2. Creativity takes time and commitment

One of the first activities we took on was ‘Build a Tower’. Out came the Lego, on went some chilled Balearic beats for me, and the construction started. Now here’s the deal. Normally my attention may start to wander and the dreaded phone rears its ugly head, or the kids loose interest and want to move onto something else. Not this time. My phone was left upstairs and, as a team, we started to create. My role was to keep up momentum and encourage, their role was to use their imagination and build. This focus extended the time of the activity and meant the ‘masterpiece’ was far more developed and thought out.


Learnings:

  • Creativity is an investment. Sitting a room with someone at the front saying “So, who’s got an idea then?” will not cut the mustard. Plan your session, provide a wide variety of stimulation (unique venues, pictures, quotes, games, magazines etc) and set aside plenty of time. Then relax, have fun and enjoy yourselves. The more laughter you hear, the better the ideas you will create.

  • Never, ever have your phone on you when you want to unearth that killer idea.


3. Set the boundaries but leave plenty of space to play

If you have ever worked for an agency, you’ll know all about the dreaded ‘poor brief’. No direction. No inspiration. No information. No idea. Kids are no different. If you give them zero direction, encouragement or support, the results and experience will also suffer. To set the scene for them, all I did was ask a few probing questions. In the case of the Lego, these included ‘What does your dream tower look like? Does it have any windows? Is it big or small? Does anyone live in it?” then they had a think and came up with a variety of concepts, before knocking the blocks together.


Learnings:

  • Questions are key. Always have a few open-ended beauties up your sleeve to help develop and broaden the thinking when teammates are struggling to get into their ‘creative flow’. Release your inner coach! There’s no harm in having a few questions pre-prepared but, as and where possible, react and probe around the topics and themes people are already discussing in the session.

  • Don’t be too formulaic and never be regimented and start barking orders. Put people at ease. A bit of time pressure does work well though e.g. you have 30 minutes to come up with 20 ideas for such and such audience group.


4. Expect some turbulence

This had to be in there. Any parents reading this are now quietly nodding away in agreement. Dealing with toddlers is never straightforward but lets face it, dealing with adults is often the same. It’s fair to say, we went on an emotional rollercoaster ride. There were many ‘ups’ matched by a range of tantrums and ‘downs’. My tactic to shorten the length of the tantrums generally involved trying to distract them with some daddy dancing or an equally terrible rendition of the Paw Patrol theme tune. I know, how cool I am?


Learnings:

  • At FizzPopBang we whole-heartedly believe in the power of honest feedback given with good intent. In his insightful book ‘Creativity Inc’ Ed Catmull continually references ‘honesty’ and ‘candor’. Whatever industry you are involved in, creating an open and honest environment for feedback will be key.

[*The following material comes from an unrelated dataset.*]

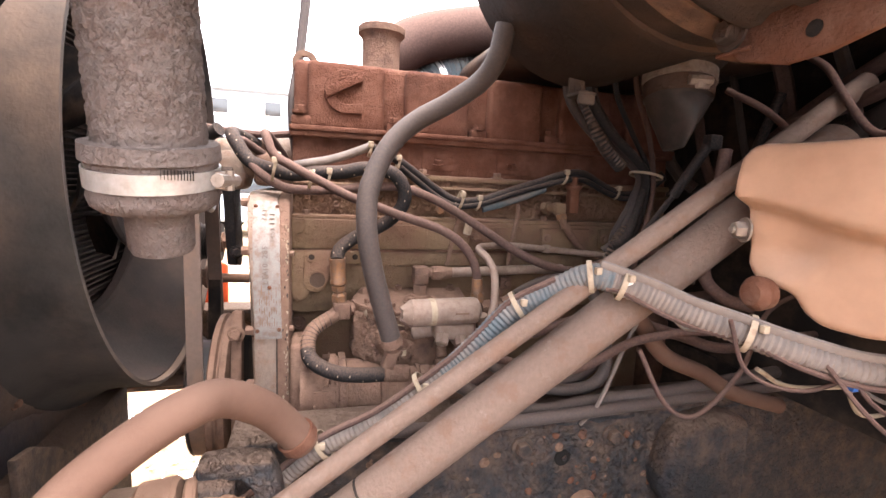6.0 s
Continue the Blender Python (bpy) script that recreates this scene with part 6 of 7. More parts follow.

  • Healthy confrontation is a good thing where people debate their case in a professional manner and remain open minded. This is where the magic happens. Shouting and screaming at one another, fighting your case is not the ticket.


5. Plans change. Flexibility is a must.

Maybe it was my dancing, maybe it was my Paw Patrol singing but half way through the day, and with three activities already ticked off the list, my daughter decided music had to be the next activity for us to tackle. Oh no, this was not on our list! What should we do? Surely we shouldn’t deviate from the existing plan? Of course we should! I know this is a super straightforward example but I hope it makes a clear point. When someone is passionate about something, it’s vital to feed his or her passion, as and where possible.


Learnings:

  • Creativity is all about going with the flow. Steer clear of rigidness. It does not work.

  • Always leave plenty of time to chat ideas through and build, build, build. I think one of the main mistakes people make is trying to cover too much in a workshop or creative session. Although the kids and I had lots of activities on our list, we had only done five by the end of the day. Our approached involved focusing on fewer tasks but giving each the attention they deserved.